All machine cycles start with the falling edge of the E clock. T he MPU, MC6809E
reads data into it on the falling edge of the E clock. On the rising edge of the Q
clock the MPU address is latched to the address bus for the next instruction. This is
written to the SAM chip. While the E clock is low, the SAM knows that this is the
VDG portion of the cycle. DUring that porttion the Z-buss has the VDG address on it
and it reads the memory for data to display. When the E clock is high that is the
MPU portion and the address that is written to the SAM chip is then paced on the Z-
buss and either data is read or written to memory depending on the state of the
R/W* line.
> * What does the Q-signal do?
>
The purpose of the Q clock is to provide a second clock internal to the MPU that is
90degrees out of phase from the E clock. For the MPU the Q clock leads the E
clock by 90 degrees.
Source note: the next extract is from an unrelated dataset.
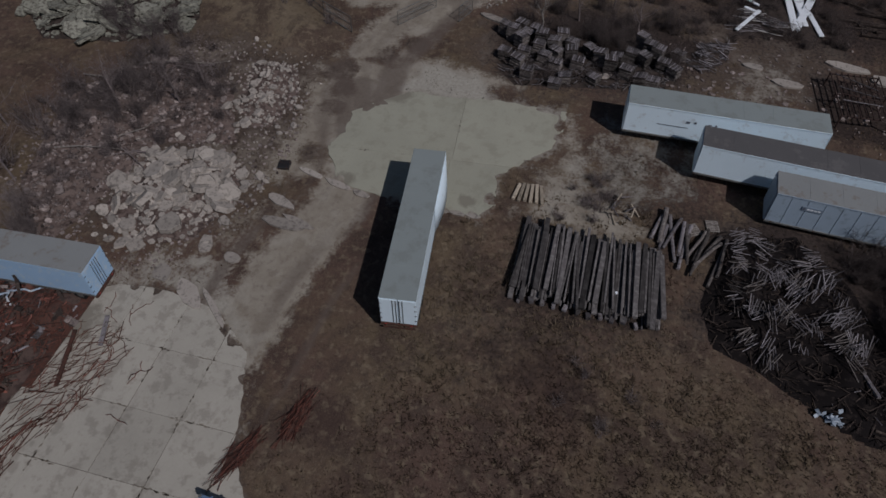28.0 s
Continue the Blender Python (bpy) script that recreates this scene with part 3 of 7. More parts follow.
# cover: worn dust, pale grit, tan grass; cover_b: bare soil, rust-stained soil
dirt = np.maximum.reduce([
    track(fx, fy, ARC, 1.35, 1.3), track(fx, fy, [(-33, 6), (-32.5, 13), (-31, 19), (-28.8, 23)], 3.4, 2.0), track(fx, fy, [(-29, -24), (-29, -8), (-31, 4)], 3.2, 1.6),
    track(fx, fy, [(-30, 14), (-34.5, 14.4)], 2.0, 1.8) * 0.7,
    track(fx, fy, [(-4, 47), (0, 45.5), (2.8, 41), (5.2, 36.5), (5.8, 31)], 1.9, 1.6) * 0.85, track(fx, fy, [(0, 41), (0.5, 35), (1.5, 31)], 1.3, 1.0), track(fx, fy, [(-0.6, 46), (-0.3, 51)], 0.6, 0.6),
    track(fx, fy, MAIN[:4], 4.2, 1.6), track(fx, fy, MAIN[5:], 2.5, 1.4), track(fx, fy, MAIN[9:], 3.6, 2.0), zone(fx, fy, OUTSIDE, 1.5),
    zone(fx, fy, [(-120, -8), (-117, -14), (-126, -13), (-134, -15), (-138, -4), (-136, 6), (-134, 0), (-128, -9)], 2.0),
    zone(fx, fy, [(-133, 11), (-129, 13), (-124, 13), (-120, 20), (-117, 17), (-119, 8), (-126, 10)], 2.2) * 0.75,
    zone(fx, fy, [(-104, -10), (-104, -21), (-108, -19), (-116, -13), (-117, -8)], 1.6) * 0.42,
    zone(fx, fy, [(-62, -30), (-80, -40), (-92, -40), (-78, -19), (-66, -17)], 3.0) * 0.4,
    zone(fx, fy, SLAB_WEST + [(-28, -20)], 2.0) * 0.8, zone(fx, fy, SLAB_MID, 1.0) * 0.9, zone(fx, fy, SLAB_CHASSIS, 1.0) * 0.8])
pale = np.maximum.reduce([
    zone(fx, fy, [(-146, -17), (-152, -26), (-158, -24), (-156, -14), (-148, -11)], 1.6) * 0.7, zone(fx, fy, SLAB_GATE, 1.6) * 0.8, zone(fx, fy, [(-132, -6), (-137, -4), (-136, 2), (-132, 4)], 1.4),
    zone(fx, fy, [(-119, 9), (-121, 16), (-124, 23), (-131, 24), (-134, 14), (-126, 11)], 1.5) * 0.4, zone(fx, fy, [(-103, -48), (-104.5, -42.8), (-103.7, -37.6), (-100, -37.6), (-96, -38.4), (-95, -44)], 1.0) * 0.9, zone(fx, fy, [(-76, -24), (-80, -27), (-85, -24), (-80, -20.5)], 1.5) * 0.52, zone(fx, fy, [(-136, 26), (-140, 23), (-148, 28), (-146, 33), (-137, 32)], 3.0) * 0.4, track(fx, fy, [(-44, -13), (-60, -14.2), (-77, -11)], 4.6, 2.5) * 0.9, zone(fx, fy, [(-95, -6.5), (-104, -8), (-110, -12), (-108, -18), (-106, -24), (-100, -22)], 2.0) * 0.5, zone(fx, fy, [(-94, -4.6), (-103, -6.6), (-106, -11), (-106, -22), (-101, -22), (-99, -9)], 1.2) * 0.6, zone(fx, fy, [(-45.6, -4), (-44, 1), (-34, 2), (-31, -4), (-32, -11), (-45.5, -9)], 1.5),
    zone(fx, fy, [(-43, -4), (-42.4, 4.5), (-44.6, 4.5), (-45.2, -4)], 1.2) * 0.55] + [blot(fx, fy, cx, cy, r * 1.5, 93) * 0.36 for cx, cy, r in ((-50.4, -1.2, 1.4), (-51.6, 0.4, 1.6), (-57.2, -3.4, 1.5), (-60.8, -2.6, 1.2), (-61.8, -4.2, 1.3), (-47.6, 2.2, 1.2), (-56.0, 1.6, 1.1), (-64.5, -0.5, 1.6), (-68.8, 1.2, 1.3), (-62.6, 2.0, 1.0), (-48.8, -5.2, 1.3), (-66.4, 7.0, 1.2))])
pits = np.maximum.reduce([blot(fx, fy, cx, cy, r, 96) for cx, cy, r in ((-38.4, 11.2, 1.5), (-37.5, 6.0, 1.3), (-35.2, 12.4, 1.0), (-44.8, 9.5, 2.4), (-43.4, 12.5, 2.2), (-33.2, -4.6, 1.2), (-134.0, -12.6, 2.6), (-131.0, -10.6, 1.9), (-137.0, -8.2, 2.6), (-140.0, -6.0, 2.6), (-128.4, -10.8, 1.5), (-122.0, -10.6, 1.6), (-76.6, -16.4, 3.0), (-75.6, -20.2, 3.0), (-71.0, -17.6, 2.2), (-77.6, -13.6, 1.2))]) * 0.85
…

Some of the main timings that are generated with the Q clock
is when the address is valid and when write data is valid. The MPU places the
address of the next memory location on the address on the rising edge of the Q
clock. On the falling edge of the Q clock and if the R/W* line is low then the data
buss is latched with the data to write to that memory location. If the cycle is a read
then the data from memory is latched in on the falling edge of the E clock.
> * As the VDG is reading one byte at a time, and as it must manage to
> go through the entire videoram, is there a screen image stored
> anywhere for the video-signal? (I know, complex question, but
> still...)
The VDG has the ability to locate the block of video ram anywhere in the memory
map but must reside on 512 byte boundaries. That is the starting address must be
divisible by 512. This address is set by the seven bits programmed into F0 to F6
registers within the SAM chip. The VDG chip send a signal to the SAM chip to tell it
to decrement/increment the address one byte at a time as needed. The video data
read from memory is passed from ram to the SAM chip to the VDG chip through
transparent latches.
The VDG chip has timing generators that synchronize the display. It has all the
timing generators for the composite sync and proper display on a raster screen.